School Spirit, Redefined
by Patrick Burrows ’10
Palatalization, diglossia, analogical leveling, Abbé Grégoire, Reichenau glosses: That is what was spinning around my head as I walked into Dey Hall on the Thursday before Spring Break my sophomore year. My midterm for my class on the History of the French Language loomed large. The task was simple: In ninety minutes, regurgitate as much of the fifteen centuries of sociolinguistic history of the French language as I could. Simple enough.
Spring Break, however, has the odd effect of sapping most of campus of their motivation, in anticipation for a week full of doing nothing – or, at least, nothing academic. After my midterm, I was headed back to my dorm to pack for a weekend conference for Orientation Leaders from across the Southeast; we gathered to learn, but more importantly, to scream cheers as loudly as possible for as long as possible. Imagine getting the twenty most enthusiastic, school-spirited people you know, multiplying them by thirty, and putting them in close quarters for a weekend.
Even more distracting, the sun was out, the temperature was floating in the mid-60s, and – as is true every year on the first beautiful day of Spring – the student body had invaded every single inch of available space on Polk Place.
No one wanted to be in that classroom. But the professor walked in, distributed the exam, and walked out as we all began scribbling away furiously in our blue books. “On my honor…”
About forty-five minutes in, the professor walks back into the room, markedly more solemn than his usual jovial self. Head down, focus. Does not concern you. “The Serments de Strasbourg was the first document written…” He writes something on the blackboard – presumably reminding us of the time left – and walks back out of the room. I look up and read:
EVE CARSON MEMORIAL. 4 PM IN POLK PLACE.
Head down, confused. Whatever, does not matter, back to scribbling. “The Ordonnance de Villers-Cotterêts was an edict issued by François I that…” Suddenly, a girl stands up and runs out of the room in tears. I look over at the guy sitting next to me who shrugs, just as confused as I was. Look back at the board:
It’s funny: you really never understand a metaphor until the moment when you actually, viscerally feel the metaphor. At that moment, I understood what it meant to be hit by a ton of bricks.
No, that has to be a mistake. The term “memorial” is used for the dead, not the living. I saw Eve on Monday when I was giving a campus tour. She waved at me as she did every Monday morning in front of Bingham Hall, giving me the perfect segue into my spiel about student involvement.
No, she cannot be gone. Tears begin to well up, but I force them back. “Félibrige was a movement led by Frédéric Mistral that…”
I turn in my blue book, sprint out of the room, and immediately pick up my cell phone. Four missed calls, two voicemails, one text message:
“Patrick, oh my God, Eve Carson is dead.”

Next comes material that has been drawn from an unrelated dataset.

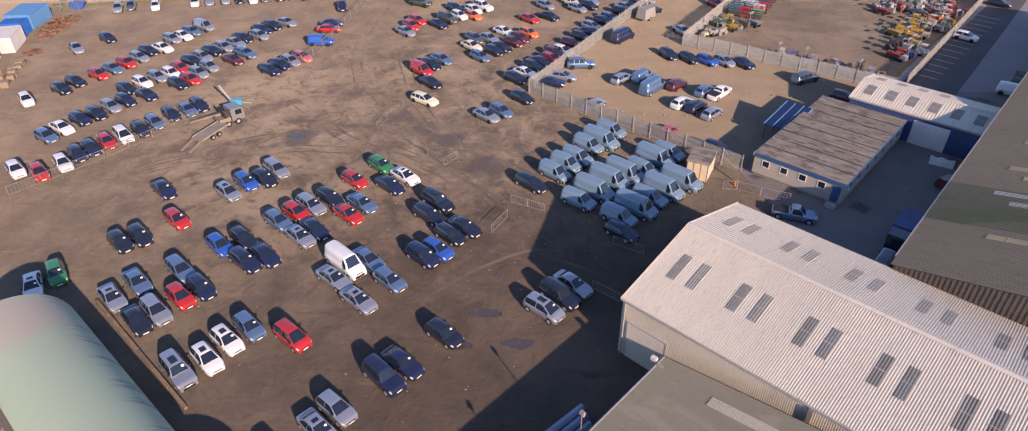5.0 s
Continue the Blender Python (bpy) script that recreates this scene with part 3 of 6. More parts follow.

4 pm. Standing next to complete strangers. Chancellor Moeser says some apropos words about the Carolina Way (words now engraved on my heart) and what makes this University great, but more importantly to Eve, good. We sing “Hark the Sound,” for the only time ever in my memory omitting the Tag. The arms around shoulders become arms around necks as the Carolina family held one another. Complete strangers embracing because that is the only thing we know to do. Words do not come. Finding familiar faces is unimportant when you see your own grief reflected in everyone else’s.
We boarded the bus headed to the Orientation conference that evening. No one really knew what to say; there really was not much that could be said. We decided to make Carolina blue ribbons to wear, as the point of focus of our outward mourning. But we would continue through the conference as best as possible, scream as loud as possible, and represent Carolina as we knew we had to. Plus, the dook game was in two days and we obviously had to get belligerent about that.
So, we cheered, we sang, we danced, we celebrated as dook lost for the third year in a row at Cameron, and we did our best to continue as if our spirits were not actually depressed and our minds elsewhere.
During the awards presentation on the last day of the conference in the song, dance, skit, T-shirt, seminar, case study, and the highly coveted spirit competitions, we sat anxiously awaiting our opportunity to get back on the bus, go home, and do our delayed mourning in private. We did not win in any of our categories. “Oh well,” we said. “It was not all that important anyway. What matters is that we had fun, despite everything.”
Then we heard it: “In the medium delegation category, first place in spirit goes to…the University of North Carolina at Chapel Hill.” Jaws drop. Spirit? Really? Carolina had never won the spirit award, the only award voted on by the other schools’ delegations.
We huddled around the trophy before getting on the bus, sobbing with a multitude of pent up emotions. “On three…one…two…three…FOR EVE!”
Carolina Orientation wins spirit for the first time ever: that is how Eve would have wanted it.
Patrick Burrows ’10, a linguistics and French double major with a minor in religious studies, is originally from Candler. He plans to teach French before returning to graduate school in religion.